The next psychologist had a Middle Eastern accent. Later in the movie, Will meets a girl in a bar who is studying to be a doctor at Harvard. Her name is Skylar and she has a heavy British accent and later in the movie mentions that she grew up in England and attended private school there. Interestingly, the one character who doesn’t fit neatly into these two genres of “uneducated and Boston accent” or “educated and British accent” is Sean, Will’s last try at a psychologist whom he ends up seeing regularly. Sean went to college with Gerald Lambeau and is now a professor of psychology at a school in Boston that is unidentified but it is suggested that it’s not as prestigious as MIT. Sean is from South Boston, like Will, and has a noticeable Boston accent. But he is the only character in the movie that has a Boston accent and has a college degree. He often cursed around all of the characters and even had little nicknames for Will like “chief” and “sport.”

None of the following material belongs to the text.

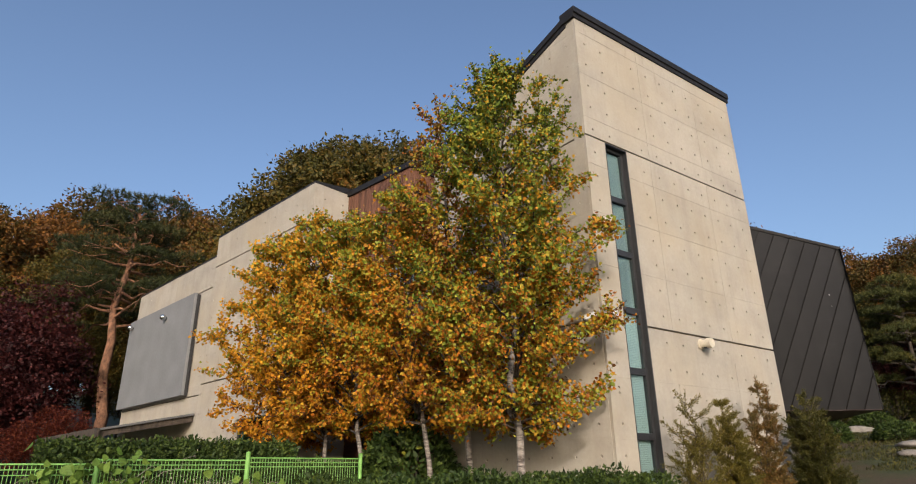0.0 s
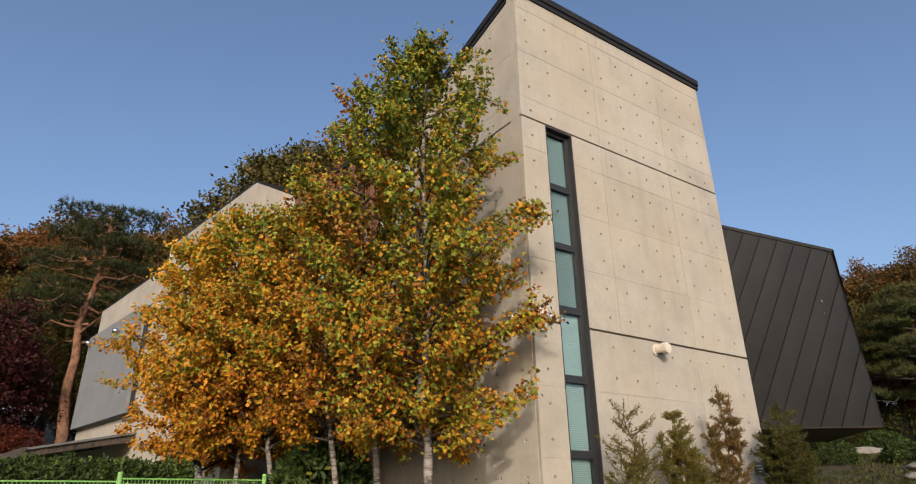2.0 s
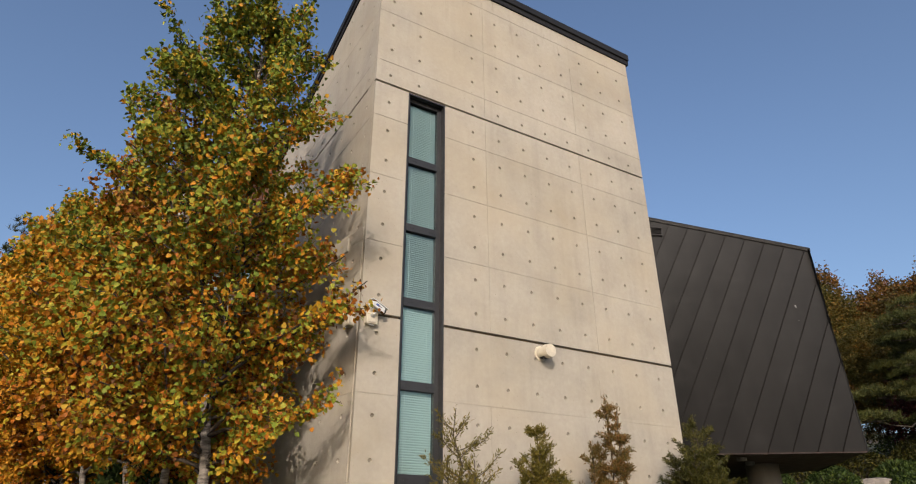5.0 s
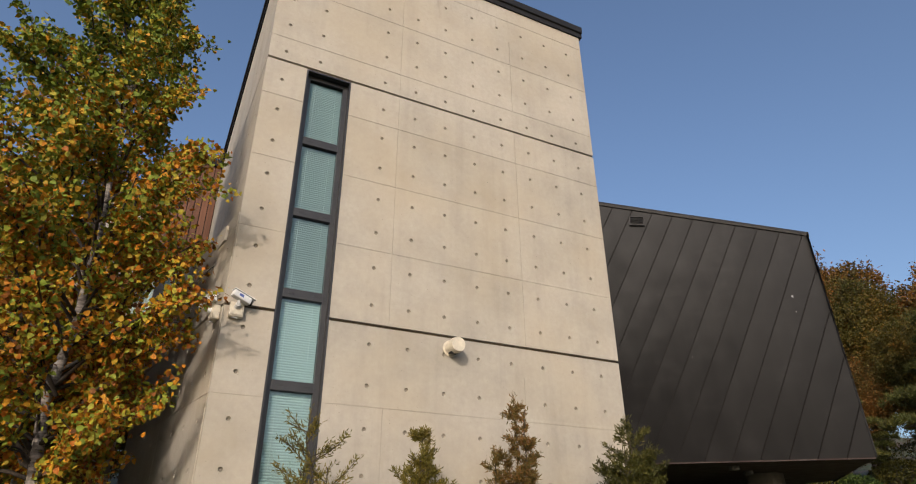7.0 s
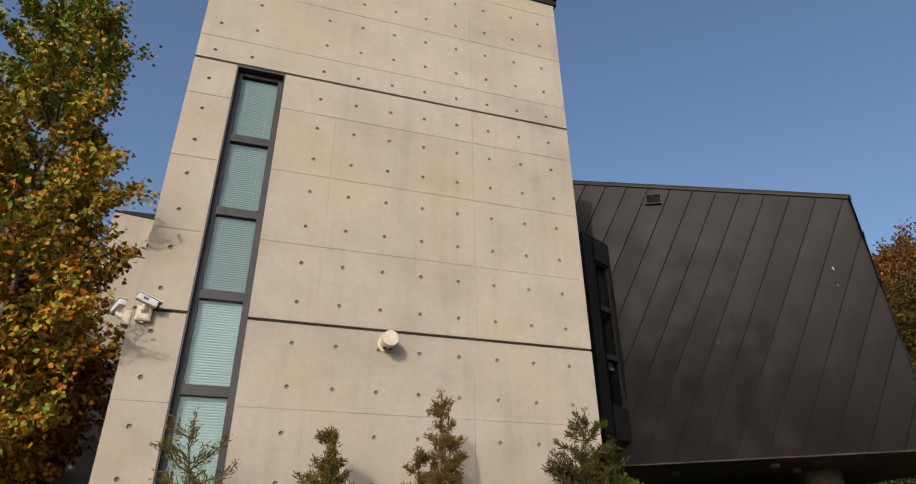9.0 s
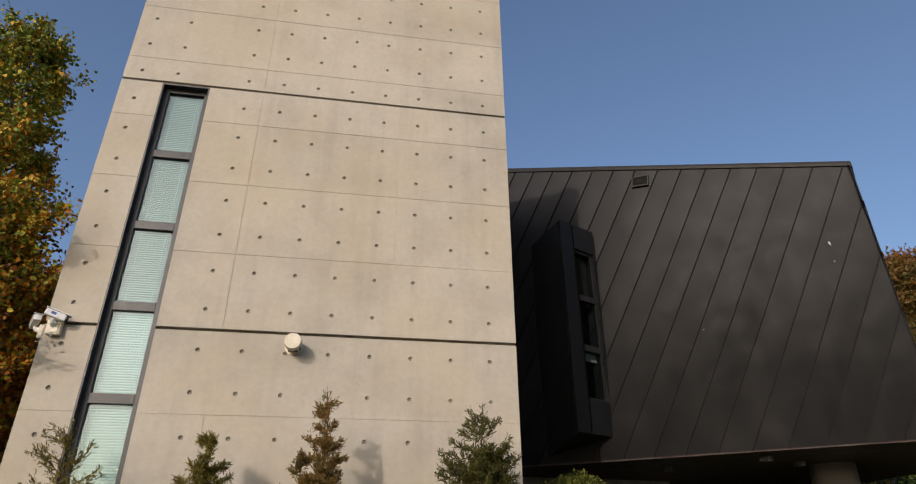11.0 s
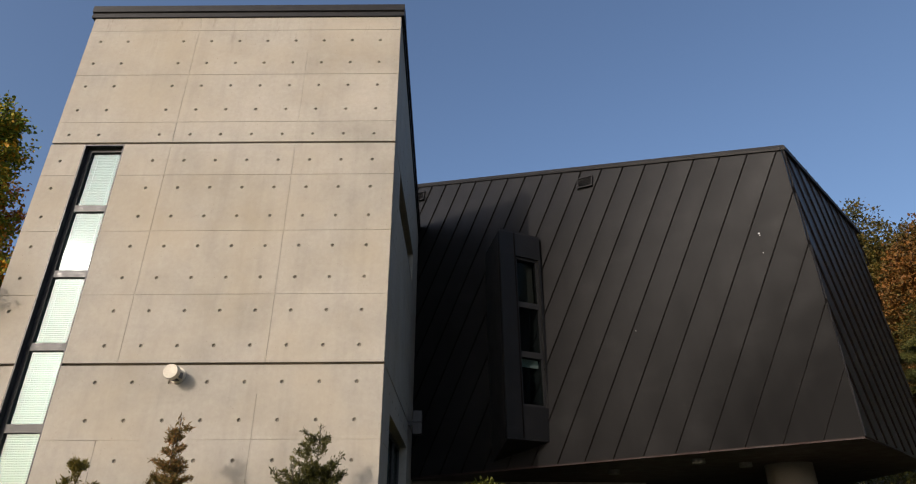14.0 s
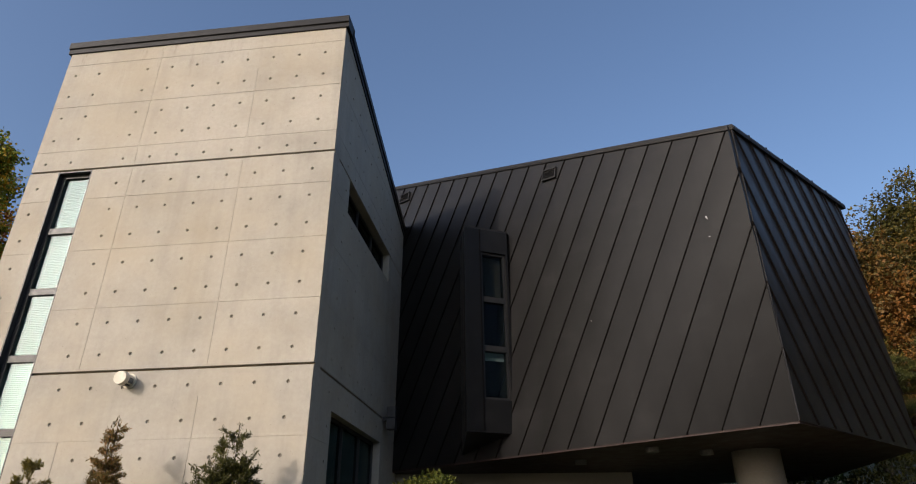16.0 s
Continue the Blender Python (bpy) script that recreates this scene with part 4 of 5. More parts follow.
# ---- plants ----
def tubes(paths, sides=6):
    """Tapered limbs out of rows of (points, radii)."""
    vs, fs = [], []
    for pts, rad in paths:
        base = len(vs)
        for i, (p, r) in enumerate(zip(pts, rad)):
            d = (pts[min(i + 1, len(pts) - 1)] - pts[max(i - 1, 0)]).normalized()
            a = d.orthogonal().normalized()
            b = d.cross(a)
            for k in range(sides):
                t = 2 * math.pi * k / sides
                vs.append(p + (a * math.cos(t) + b * math.sin(t)) * r)
        for i in range(len(pts) - 1):
            for k in range(sides):
                k2 = (k + 1) % sides
                fs.append((base + i * sides + k, base + i * sides + k2, base + (i + 1) * sides + k2, base + (i + 1) * sides + k))
    return vs, fs


HEART = np.array([(0, 0, 0), (0.42, 0.12, 0.06), (0.36, 0.55, 0.08), (0, 1.0, -0.04), (-0.36, 0.55, 0.08), (-0.42, 0.12, 0.06)])
SLIM = np.array([(0, 0, 0), (0.10, 0.28, 0.03), (0.09, 0.68, 0.03), (0, 1.0, 0), (-0.09, 0.68, 0.03), (-0.10, 0.28, 0.03)])
LOZENGE = np.array([(0, 0, 0), (0.28, 0.48, 0.07), (0, 1.0, 0), (-0.28, 0.48, 0.07)])
OVAL = np.array([(0, 0, 0), (0.22, 0.28, 0.05), (0.20, 0.68, 0.05), (0, 1.0, 0), (-0.20, 0.68, 0.05), (-0.22, 0.28, 0.05)])


def leaves(name, pos, size, material, parent, rng, shape=HEART, hang_down=0.5, out=None, label=""):
    """One mesh of many small folded leaves at the given places."""
    pos = np.asarray(pos, float)
    n = len(pos)
    size = np.asarray(size, float).reshape(-1, 1)
    tip = rng.normal(0, 1, (n, 3))
    if out is not None:
        tip += out * 0.7
    tip[:, 2] -= hang_down * 1.6
    tip /= np.linalg.norm(tip, axis=1, keepdims=True)
    side = np.cross(tip, rng.normal(0, 1, (n, 3)))
    side /= np.linalg.norm(side, axis=1, keepdims=True)
    nor = np.cross(side, tip)
    k = len(shape)
    v = (pos[:, None, :] + size[:, None] * (shape[None, :, 0:1] * side[:, None, :] + shape[None, :, 1:2] * tip[:, None, :] + shape[None, :, 2:3] * nor[:, None, :])).reshape(-1, 3)
    me = bpy.data.meshes.new(name)
    me.vertices.add(n * k)
    me.vertices.foreach_set("co", v.ravel())
    base = np.arange(n)[:, None] * k
    if k == 6:
        loops = (base + np.array([0, 1, 2, 3, 0, 3, 4, 5])).ravel()
        starts, per = np.arange(n * 2) * 4, 2
    else:
        loops = (base + np.arange(k)).ravel()
        starts, per = np.arange(n) * k, 1
    me.loops.add(len(loops))
    me.loops.foreach_set("vertex_index", loops.astype(np.int32))
    me.polygons.add(n * per)
    me.polygons.foreach_set("loop_start", starts.astype(np.int32))
    me.update(calc_edges=True)
    me.validate()
    ob = finish(new(name, me), material, parent, label)
    ob["kind"] = "stuff"
    return ob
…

Based on my observation of the film, I have come to the conclusion that the writers of this movie relied on the stereotype of native Boston accents belonged to speakers who had little to no education. They also played on the stereotype that English or foreign accents automatically meant that the person was distinguished, intelligent, or using “proper” English. I found it curious that the lower class speakers used curse words quite frequently while those characters representing the higher class used them much less. Specifically, Gerald Lambeau didn’t curse once throughout the film, even when he was very angry. Yet Will and his friends were using curse words as frequently as they were using conjunctions. This was another way the writers of the film portrayed the classes. The writers used the grammar, slang, and cursing to add to Will’s friends rough and uneducated characters.
It seems that Boston was an ideal place for this movie to take place in because there is that stereotypical distinction between the hoity-toity universities and the Boston natives. But the film failed to represent the Boston accent accurately. Presumably not every single native Boston speaker works on a construction site or cleans toilets. Many natives from Boston hold very prestigious positions in the city, but not one of those characters were shown besides Sean. Even Sean was contrasted with the great Gerald Lambeau who he doesn’t quite measure up to. That’s why Sean was the only one able to reach Will in the end. He could relate to Will’s abuse because they were both from the same background. Will learned to trust Sean because he wasn’t like all of the other snobby professors-he was one of Will’s people.
Good Will Hunting. DVD. Dir. Gus Van Sant. Universal, 1997.
Metcalf, Allan. How We Talk: American Regional English Today. Boston: Houghton Mifflin Company, 2000.